Further education in general is actually something many graduates opt for. Of St Andrews’ 2010 Class, 325 went on to further study, and 65 went on to a combination of work and study (HESA). Like teaching English, here we have a life choice that will shield us temporarily from the harsh realities of working life. Though scholarships are available, they are, rather predictably, very hard to obtain. Nevertheless, taking a postgraduate degree allows many to put off paying off their student loan for a year or two more as they simultaneously earn credentials that could one day benefit them in a job market saturated with undergraduate degrees.

Don’t let this doom and gloom about the economic climate affect you too much, though. St Andrews students stand as much chance of finding success as, if not more, than other UK students. Promotional material for our University highlights that ‘research has shown that St Andrews has a greater proportion of graduates working for FTSE Top-100 companies than any other university relative to size’. So, students may feel claustrophobic in this little town, but they can rest easy knowing they are unlikely to be a small fish in big (job market-shaped) pond one day. We may question the value of our degree sometimes, but it does not seem like the outside world does.

Despite all this, leaving St Andrews with a degree can seem like an optimistic fantasy, especially when you feel overwhelmed by work. If you are in this position, you can take comfort in the fact that St Andrews boasts a miniscule drop out rate of ‘just over 1%… lowest in Scotland and lowest in the UK behind only Oxford and Cambridge’. In all likelihood, you will be one of the 99% that make it to the end of their degree here. Even if this is not the case, their are a myriad of other options available to you. Why not transfer to another university that suits your personality better? Or undertake an apprenticeship? Speaking of apprentices, those who are cutting their time at St Andrews short can always be reassured by watching the BBC’s Apprentice; millionaire boss Alan Sugar never got a degree, instead working ‘from the bottom up’. Now he has graduates clambering over each other to be employed in his business empire on national television.

On a similar note, one cannot underestimate the importance of hard work in order to achieve any success. Perhaps it is a little short-sighted to place the worth of a St Andrews degree on what is achieved immediately after graduation, though. Although statistics give us an idea of the current employment situation, they ignore that building a (both financially and spiritually) rewarding career can take years of effort, even after university finishes.
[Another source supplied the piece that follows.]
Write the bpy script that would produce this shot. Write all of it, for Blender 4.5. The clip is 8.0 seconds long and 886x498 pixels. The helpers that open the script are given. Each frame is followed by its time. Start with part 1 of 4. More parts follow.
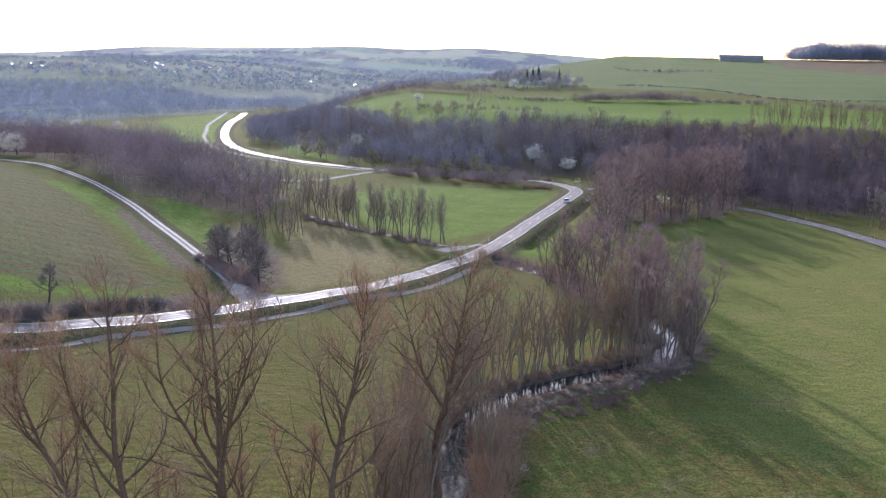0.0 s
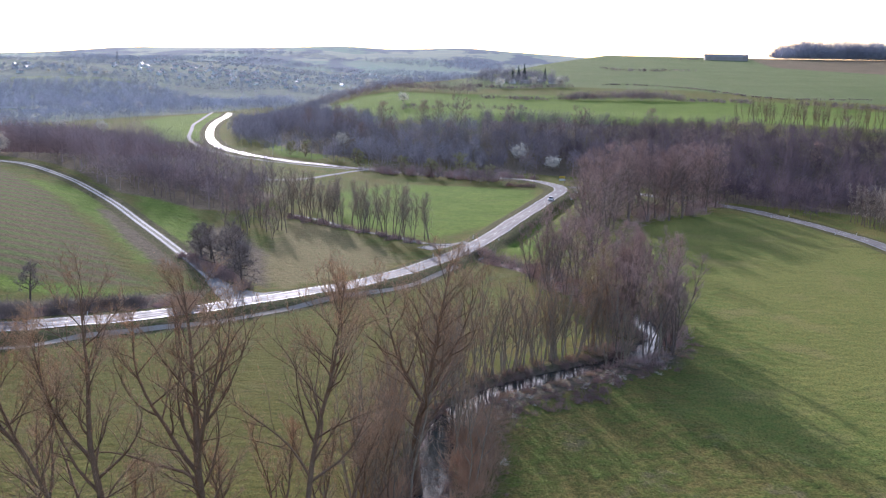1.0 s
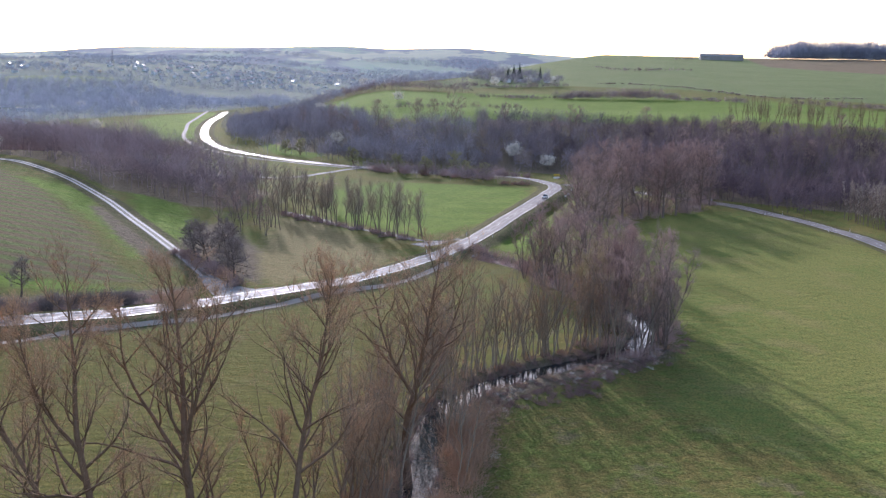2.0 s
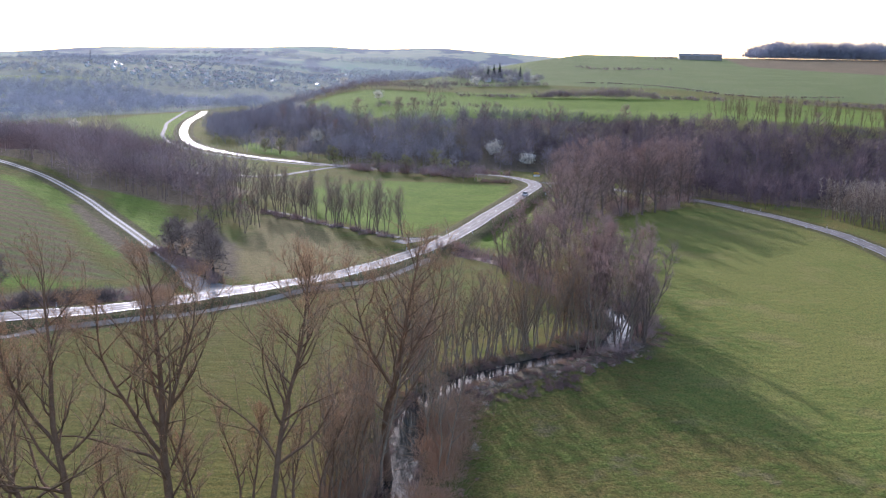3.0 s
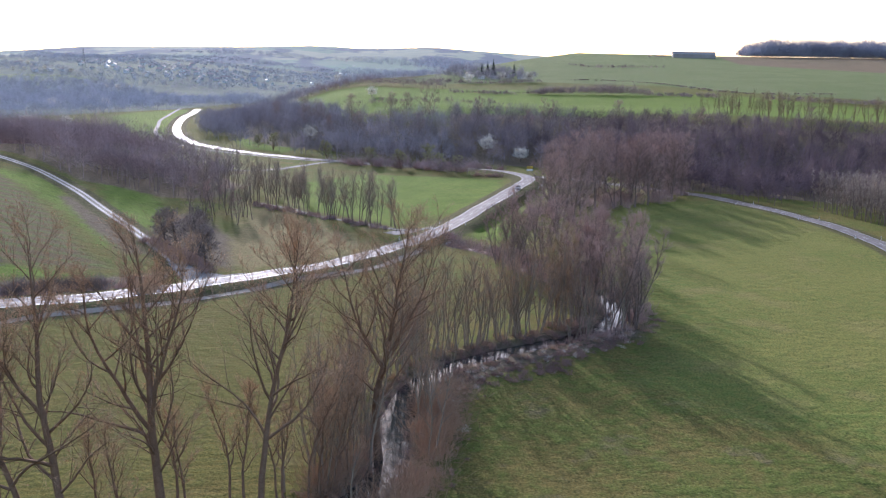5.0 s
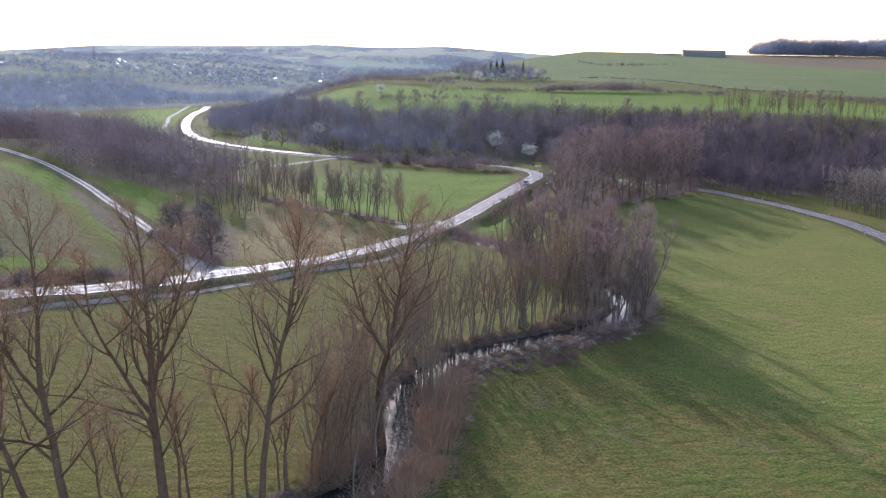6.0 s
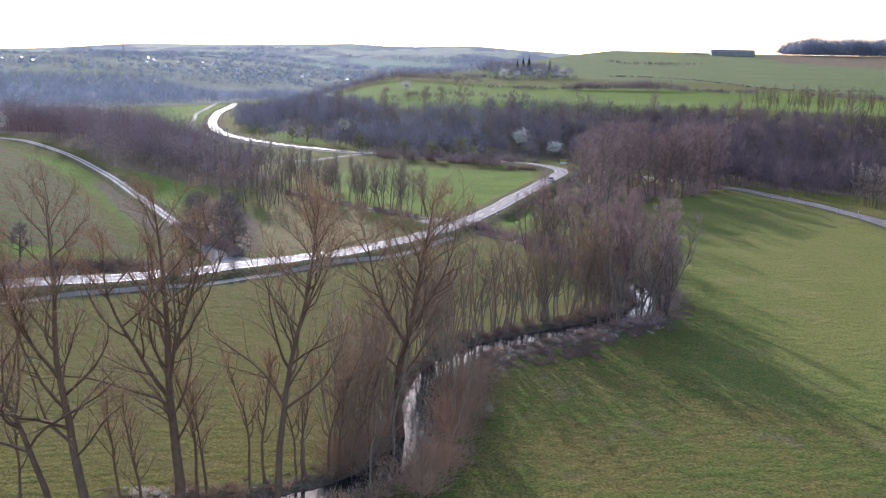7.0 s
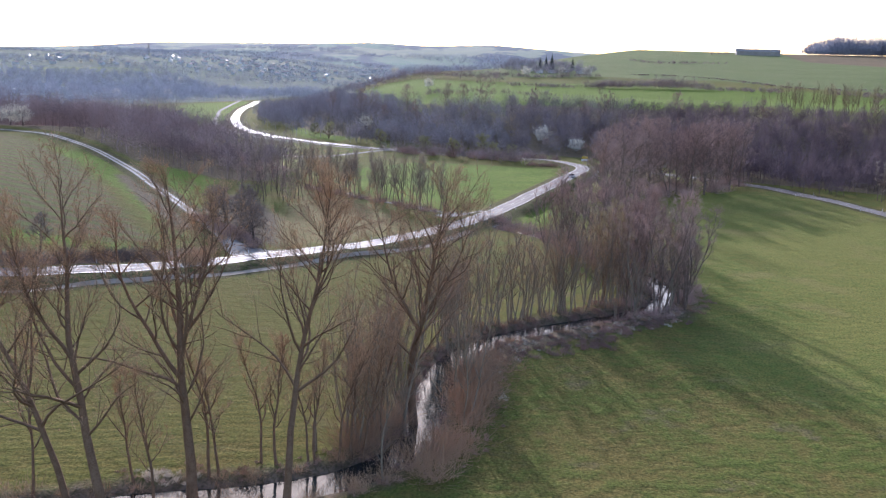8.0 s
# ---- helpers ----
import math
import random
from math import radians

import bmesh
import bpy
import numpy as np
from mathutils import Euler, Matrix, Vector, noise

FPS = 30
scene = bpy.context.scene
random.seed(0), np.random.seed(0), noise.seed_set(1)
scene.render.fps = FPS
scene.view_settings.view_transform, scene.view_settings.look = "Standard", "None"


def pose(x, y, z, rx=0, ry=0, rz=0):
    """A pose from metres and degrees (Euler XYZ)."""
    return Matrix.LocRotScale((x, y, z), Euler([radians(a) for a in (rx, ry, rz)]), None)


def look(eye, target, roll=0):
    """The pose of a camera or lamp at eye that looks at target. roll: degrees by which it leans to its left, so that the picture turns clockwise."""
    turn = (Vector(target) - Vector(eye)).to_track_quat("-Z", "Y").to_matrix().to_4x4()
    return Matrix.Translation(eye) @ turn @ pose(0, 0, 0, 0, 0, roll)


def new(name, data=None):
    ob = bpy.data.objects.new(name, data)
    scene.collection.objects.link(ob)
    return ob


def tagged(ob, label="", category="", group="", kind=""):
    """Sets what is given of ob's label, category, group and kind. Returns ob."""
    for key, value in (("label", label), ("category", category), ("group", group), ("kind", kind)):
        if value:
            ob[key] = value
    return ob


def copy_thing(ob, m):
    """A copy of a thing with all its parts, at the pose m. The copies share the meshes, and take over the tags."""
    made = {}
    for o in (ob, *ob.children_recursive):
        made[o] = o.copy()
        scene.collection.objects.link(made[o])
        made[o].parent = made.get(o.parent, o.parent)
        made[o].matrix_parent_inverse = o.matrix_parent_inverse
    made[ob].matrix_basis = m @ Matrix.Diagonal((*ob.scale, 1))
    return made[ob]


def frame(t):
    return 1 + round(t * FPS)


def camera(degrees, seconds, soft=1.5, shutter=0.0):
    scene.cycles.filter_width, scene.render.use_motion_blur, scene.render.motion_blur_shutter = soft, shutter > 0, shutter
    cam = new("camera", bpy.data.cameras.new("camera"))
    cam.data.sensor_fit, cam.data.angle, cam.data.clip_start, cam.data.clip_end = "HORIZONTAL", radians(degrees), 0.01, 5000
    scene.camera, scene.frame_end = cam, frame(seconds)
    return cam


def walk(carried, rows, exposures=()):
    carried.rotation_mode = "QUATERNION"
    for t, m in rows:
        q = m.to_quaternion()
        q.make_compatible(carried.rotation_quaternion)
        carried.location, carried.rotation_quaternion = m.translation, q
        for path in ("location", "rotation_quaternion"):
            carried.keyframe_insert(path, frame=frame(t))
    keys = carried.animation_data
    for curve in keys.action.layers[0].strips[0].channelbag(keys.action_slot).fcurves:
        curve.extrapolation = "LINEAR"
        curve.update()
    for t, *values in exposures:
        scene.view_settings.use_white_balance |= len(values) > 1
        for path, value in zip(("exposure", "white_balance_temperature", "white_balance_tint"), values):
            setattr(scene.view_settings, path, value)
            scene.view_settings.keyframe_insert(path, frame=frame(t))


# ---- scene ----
cam = camera(49.0, 8.0, soft=1.25)
PATH = [
    (0, (0.017, 0.011, 52.236), (0.019, 98.273, 33.677), 1.15),
    (0.5, (0.688, -0.221, 52.018), (1.510, 98.042, 33.480), 1.10),
    (1, (1.077, -0.205, 51.587), (2.353, 98.056, 33.066), 1.07),
    (2.5, (2.057, -0.346, 50.183), (4.438, 97.904, 31.706), 1.13),
    (3, (2.091, -0.514, 49.707), (5.716, 97.705, 31.271), 1.10),
    (3.5, (2.189, -0.656, 49.160), (6.236, 97.547, 30.727), 1.07),
    (4, (2.373, -0.782, 48.616), (6.534, 97.415, 30.173), 1.06),
    (4.5, (2.478, -0.769, 47.930), (6.728, 97.429, 29.516), 1.06),
    (6, (3.324, -0.388, 45.667), (6.556, 97.830, 27.153), 1.09),
    (6.5, (3.619, 0.037, 44.878), (5.761, 98.275, 26.316), 1.17),
    (7, (3.990, 0.305, 44.038), (4.614, 98.560, 25.450), 1.29),
    (7.5, (4.460, 0.375, 43.306), (3.522, 98.608, 24.613), 1.41),
    (8, (4.974, 0.376, 42.530), (3.316, 98.604, 23.861), 1.48),
]
EXPOSURE, KELVIN, TINT = 1.02, 5720, 24
walk(cam, [(t, look(eye, target, roll)) for t, eye, target, roll in PATH], [(0, EXPOSURE, KELVIN, TINT), (8, EXPOSURE, KELVIN, TINT)])

# ---------------------------------------------------------------- light
SUN_HEIGHT, SUN_TURN = 17.0, -12.5     # degrees over the horizon; degrees east of straight ahead
world = bpy.data.worlds.new("sky")
scene.world = world
world.use_nodes = True
sky = world.node_tree.nodes.new("ShaderNodeTexSky")
sky.sky_type, sky.sun_disc = "NISHITA", False
sky.sun_elevation, sky.sun_rotation = radians(SUN_HEIGHT), radians(SUN_TURN)
sky.air_density, sky.dust_density, sky.ozone_density = 1.0, 1.2, 1.0
back = world.node_tree.nodes["Background"]
back.inputs["Strength"].default_value = 0.15
world.node_tree.links.new(sky.outputs[0], back.inputs["Color"])
lamp = bpy.data.lights.new("sun", "SUN")
lamp.energy, lamp.angle, lamp.color = 3.1, radians(0.5), (1.0, 0.96, 0.90)
sun = new("sun", lamp)
a, e = radians(SUN_TURN), radians(SUN_HEIGHT)
sun.matrix_world = look((math.sin(a) * math.cos(e) * 900, math.cos(a) * math.cos(e) * 900, math.sin(e) * 900), (0, 0, 0))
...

Some of our most famous alumni include First Minister of Scotland Alex Salmond and our current rector and writer Alistair Moffat, both of whom had to work hard for years after their degrees here to achieve the success they enjoy today.

We would do well to remember that a degree is not a career ‘quick fix’, but also acknowledge that figures show having one means we are likely to have a safety net of some sort of employment.

During our university careers, we fret and fuss over assignments, but we seem to forget that our greatest masterpiece may be our life in the decades after we leave.